Monday, October 13, 2014

Extraterrestrial Contact: The Importance of China

China throws a big global shadow these days. The country has the largest number of Internet users in the world: 600 million. Chinese consumer spending is projected to triple by 2020. Chinese consumers are purchasing property around the world, including a major buying spree in the United States, England and Canada. None of that is probably a surprise to you. But what does Chinese influence mean if alien First Contact occurs some day?  Americans love to assume that aliens would make First Contact with the United States. After all, we are the self-professed leaders of the free world. One does have to ask a question: why wouldn’t those aliens want to contact China first? The country is due to outpace the United States both in population and economic growth in the next few decades. Why would aliens want to bet on the second place nation? Okay, okay, Americans, stop freaking out about the second place nation remark. I love America just as much as the next guy. But we need to be realistic: demographics mean that China will play a huge and growing role in world politics in the next 50 years. Visiting aliens would need to take this into account. If you have read this blog before, you probably know that I actually don’t advocate alien First Contact with any one nation. I think doing such would be short-sighted on the part of the aliens. It could lead to distrust, paranoia and divisiveness in humans. Who knows, perhaps aliens would want such a thing? Communicating with one nation first could destabilize Earth politics and that could be an advantage to aliens with a harmful agenda. But the one nation approach doesn’t hold much value for aliens that want to start an honest and open relationship with all humans.


The Chinese perspective on alien intelligence is perhaps more enlightened than in some Western Countries. Doug Vakoch and Y.S. Lee conducted surveys of American and Chinese students in regards to religious and social reaction to the receipt of a message from an extraterrestrial civilization. The Chinese students were generally found to be better able to fit such an event into their social and religious framework. The real question may be how the Chinese government would react. China’s government is different from any other on Earth. It has a unique hybrid of communism and free markets. It also has a history of acting in secrecy and blocking the free flow of information for its citizens. And yet the same forces that are driving Western governments are also driving decision-making in China: world market competitiveness and free enterprise. How would the Chinese government handle pressures from Chinese business interests in the wake of First Contact? Alien contact would likely be perceived as a potential industrial bonanza. Whether this would be true or not would depend on what information aliens were willing to share with us. But the potential alone would drive most large companies to look for a strategy to capitalize on alien contact. That would in turn push governments in certain directions.


Would the Chinese want something different out of First Contact than Americans or Russians? Perhaps not, but the Chinese government has been scrapping to catch up to the other superpowers for decades now and that has led to an aggressive and hard-nosed attitude about technological developments.
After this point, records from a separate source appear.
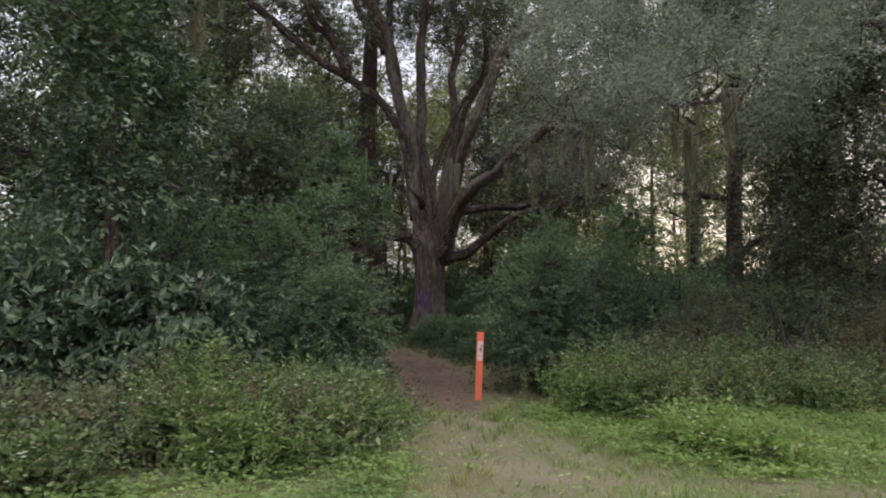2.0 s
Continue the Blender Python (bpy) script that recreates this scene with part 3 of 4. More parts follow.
# ---- lesser trees ----
def small_tree(name, x, y, height, trunk_r, crown_low, crown_r, clumps, mat, leaf, label, seed, per=14, count=9, lean=(0, 0), length=0.42, whorl=False, fine=False, clump=(0.4, 0.8), limbs=9, group=""):
    """A trunk that bends, limbs that rise from it and leaf clumps about their ends."""
    g = np.random.default_rng(seed)
    root = thing(name, x, y, float(gz(x, y)) - 0.03, label, "tree", group)
    pts = [(lean[0] * u + g.normal(0, 0.12) * (u > 0), lean[1] * u + g.normal(0, 0.12) * (u > 0), height * u) for u in (0, 0.25, 0.5, 0.75, 1.0)]
    line = curve_points(pts, 0.3)
    h = line[:, 2] / height
    v, f, uv = tube(line, trunk_r * (1 - 0.85 * h) + 0.4 * trunk_r * np.exp(-h * height / 0.3), 20, 0.08, 0.12, seed)
    part("trunk", mesh_from("trunk", v, f, M_OAK_BARK, True, uv), root)
    pool, ways = [], []
    for k in range(limbs):
        u = crown_low / height + (0.97 - crown_low / height) * (k + g.uniform(0, 1)) / limbs
        s = line[min(int(u * (len(line) - 1)), len(line) - 1)]
        a = k * 2.4 + g.uniform(-0.5, 0.5)
        reach = crown_r * (1 - 0.55 * max(0, u - 0.3)) * g.uniform(0.4, 1.2)
        e = s + np.array([np.cos(a) * reach, np.sin(a) * reach, reach * g.uniform(0.15, 0.6)])
        m = (s + e) / 2 + g.normal(0, 0.12, 3) * reach + np.array([0, 0, 0.1 * reach])
        ln = curve_points([s, m, e], 0.25)
        w = np.linspace(0, 1, len(ln))
        v, f, uv = tube(ln, trunk_r * 0.42 * (1 - 0.8 * w), 8, 0.08, 0.1, seed + k)
        part("limb", mesh_from("limb", v, f, M_TWIG, True, uv), root)
        pool.append(ln[len(ln) // 4:])
    pool = np.vstack(pool)
    pick = pool[g.integers(0, len(pool), clumps)]
    off = ball(clumps, g) * crown_r * 0.38
    c = pick + off
    c[:, 2] = np.maximum(c[:, 2], crown_low * 0.85)
    keep = ~clearing(c + [x, y, 0])
    c, pick, off = c[keep], pick[keep], off[keep]
    clumps = len(c)
    me, *_ = crown_mesh("crown", c, unit(off + [0, 0, 0.1]), g.uniform(*clump, clumps), int(per * 1.25), count, leaf, mat, length, 0.55, g=g, whorl=whorl, fine=fine, far=True)
    part("crown", me, root)
    part("twig", twig_mesh("twig", pick, c, M_TWIG, 0.025, g), root, kind="stuff")
    return root


holly = small_tree("evergreen_tree", -4.09, 13.9, 8.5, 0.13, 2.4, 1.3, 190, M_LAUREL_LEAF, 0.12, "slender dark green evergreen tree behind the laurels", 41, 13, 8)
hang_moss(holly, [((-3.65, 15.75, 6.4), 1, 1.1), ((-3.5, 15.2, 6.0), 0, 1.0), ((-3.3, 14.8, 5.4), 2, 1.0)])
small_tree("evergreen_tree", -8.6, 16.5, 12, 0.18, 2.5, 3.2, 240, M_OAK_LEAF, 0.14, "broad grey-green tree at the meadow's edge", 42, 13, 8)
small_tree("understory_tree", -3.6, 19.6, 5.3, 0.14, 1.0, 2.0, 200, M_OAK_LEAF, 0.11, "dense dark understory tree beneath the oak", 43)
small_tree("understory_tree", -7.4, 21.0, 8.5, 0.16, 1.0, 3.0, 260, M_OAK_LEAF, 0.14, "dense dark understory tree beneath the oak", 44)
small_tree("cedar_tree", 8.0, 19.4, 6.8, 0.12, 0.5, 1.9, 300, M_OAK_LEAF, 0.10, "dark bushy cedar at the wood's edge", 45, 12, 8, limbs=14)
# the next three trees also wear the leaf coloured as lit
small_tree("cedar_tree", 9.6, 18.2, 10.0, 0.14, 0.5, 2.5, 350, M_LIT_LEAF, 0.10, "pale bushy cedar at the wood's edge", 46, 12, 8, limbs=14)
small_tree("cedar_tree", 12.6, 20.0, 13.0, 0.16, 0.6, 3.4, 300, M_LIT_LEAF, 0.15, "tall grey-green cedar at the wood's edge", 47, 12, 8, limbs=14)
small_tree("evergreen_tree", 8.1, 24.0, 13.0, 0.26, 2.6, 2.5, 230, M_LIT_LEAF, 0.105, "reddish-trunked tree hung with moss", 48, 12, 8)
small_tree("evergreen_tree", -12.5, 19.0, 15, 0.22, 1.2, 4.0, 240, M_OAK_LEAF, 0.17, "tall tree at the edge of the wood", 49, 12, 8, limbs=13)

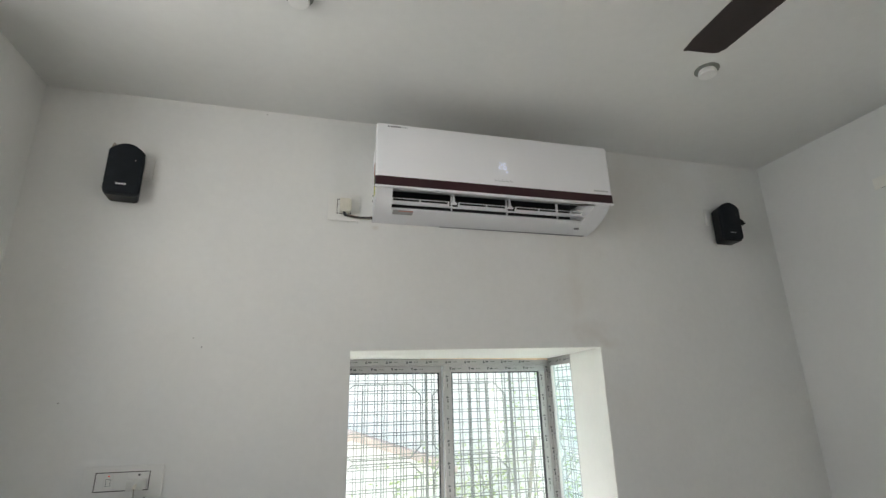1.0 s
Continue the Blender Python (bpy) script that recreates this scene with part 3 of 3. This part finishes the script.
# warning sticker and oval badge under the bottom panel
b = bmesh.new()
hexa(b, [(0.083, 0.104, 0.0209), (0.165, 0.104, 0.0209), (0.165, 0.132, 0.0133), (0.083, 0.132, 0.0133), (0.083, 0.104, 0.024), (0.165, 0.104, 0.024), (0.165, 0.132, 0.0165), (0.083, 0.132, 0.0165)])
st = part("warning_sticker", b, STICKER_GREY, ac, "grey warning sticker with a red edge")
b = bmesh.new()
hexa(b, [(0.105, 0.105, 0.0198), (0.164, 0.105, 0.0198), (0.164, 0.111, 0.0182), (0.105, 0.111, 0.0182), (0.105, 0.105, 0.023), (0.164, 0.105, 0.023), (0.164, 0.111, 0.0212), (0.105, 0.111, 0.0212)])
part("sticker_edge", b, STICKER_RED, st)
b = bmesh.new()
prism(b, [(AL - 0.103 + 0.013 * math.cos(a), 0.148 + 0.007 * math.sin(a)) for a in (2 * math.pi * k / 20 for k in range(20))], 0.0070, 0.0125, axis="z")
part("badge", b, GREY_PRINT, ac, "small oval grey badge")

# ---------------------------------------------------------------- socket of the air conditioner with its plug
sock = thing("wall_socket", pose(0.0705, YF, 2.487, 0, 0.6, 0), "white square wall socket with a beige plug beside the air conditioner", "socket")
part("plate", block(-0.0635, 0.0635, -0.010, -0.004, -0.0595, 0.0595, 0.002, 2), SWITCH_WHITE, sock)
# dark colour gives the shade in the gap between plate and wall
part("gap_shade_box", block(-0.0615, 0.0615, -0.005, 0.0, -0.0575, 0.0575), SWITCH_LINE, sock, "back box coloured dark for the shaded gap behind the plate")
b = bmesh.new()
for q in ((-0.0285, -0.026, -0.03, 0.034), (0.026, 0.0285, -0.03, 0.034), (-0.026, 0.026, 0.0315, 0.034), (-0.026, 0.026, -0.03, -0.0275)):
    box(b, q[0], q[1], -0.0108, -0.009, q[2], q[3])
part("groove", b, SWITCH_LINE, sock, "dark groove round the socket module")
bm = bmesh.new()
prism(bm, [(-0.022, 0.028), (0.018, 0.028), (0.025, 0.018), (0.025, -0.018), (0.018, -0.030), (-0.016, -0.030), (-0.022, -0.02)], -0.046, -0.0105, axis="y")
bmesh.ops.bevel(bm, geom=bm.edges[:], offset=0.005, segments=2, profile=0.5, affect="EDGES")
plug = thing("plug", pose(0.0745, YF, 2.487), "beige three-pin plug pushed into the wall socket", "plug")
part("body", bm, PLUG_BEIGE, plug, smooth=True)
part("collar", tube([(-0.004, -0.034, -0.027), (-0.002, -0.032, -0.037), (0.004, -0.027, -0.043)], 0.0055), CABLE_BLACK, plug, "black strain relief", smooth=True)
part("cord", tube([(0.003, -0.028, -0.042), (0.022, -0.018, -0.042), (0.06, -0.014, -0.042), (0.116, -0.013, -0.040)], 0.0042), CABLE_BLACK, plug, "black power cord", smooth=True)
part("wire", tube([(0.006, -0.025, -0.0385), (0.03, -0.014, -0.036), (0.07, -0.012, -0.0395), (0.114, -0.012, -0.034)], 0.0018), CABLE_BROWN, plug, "thin brown wire", smooth=True)
part("wire", tube([(0.01, -0.024, -0.046), (0.04, -0.016, -0.0482), (0.08, -0.012, -0.047), (0.114, -0.012, -0.046)], 0.0018), CABLE_GREY, plug, "thin grey wire", smooth=True)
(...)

China has an active program of industrial espionage. It seems unlikely that the Chinese government would sit back and let the United Nations run the show in the wake of alien contact. The same could be said of the United States and Russia. Most of the security council nations would probably be hell-bent on getting a technological edge from visiting aliens and using espionage to do it. The only difference may be each nation’s ability to hide such things from its public. The U.S. does plenty of spying, needless to say, but there are some safe guards that occasionally lead to light being shed on those activities. That includes Congressional comment and hackers/activists uncovering secrets. You don’t hear much about Chinese spying coming from its own people. The Chinese government has much tighter controls on such criticisms and would be more likely than Western nations to have a comprehensive effort to gain advantage in First Contact.

I’m not beating up on China. The growth of the nation, and what it has meant for many of their people, is fantastic. The Chinese scientific community would be an important part of any First Contact reaction and the Chinese perspective on First Contact would be essential to world decision-making. The Chinese will need to be taken very seriously if First Contact occurs someday and take a shared leadership role in the human reaction to such an event. Hopefully, they will be an engaged, open and active partner in helping to determine the human reaction to First Contact.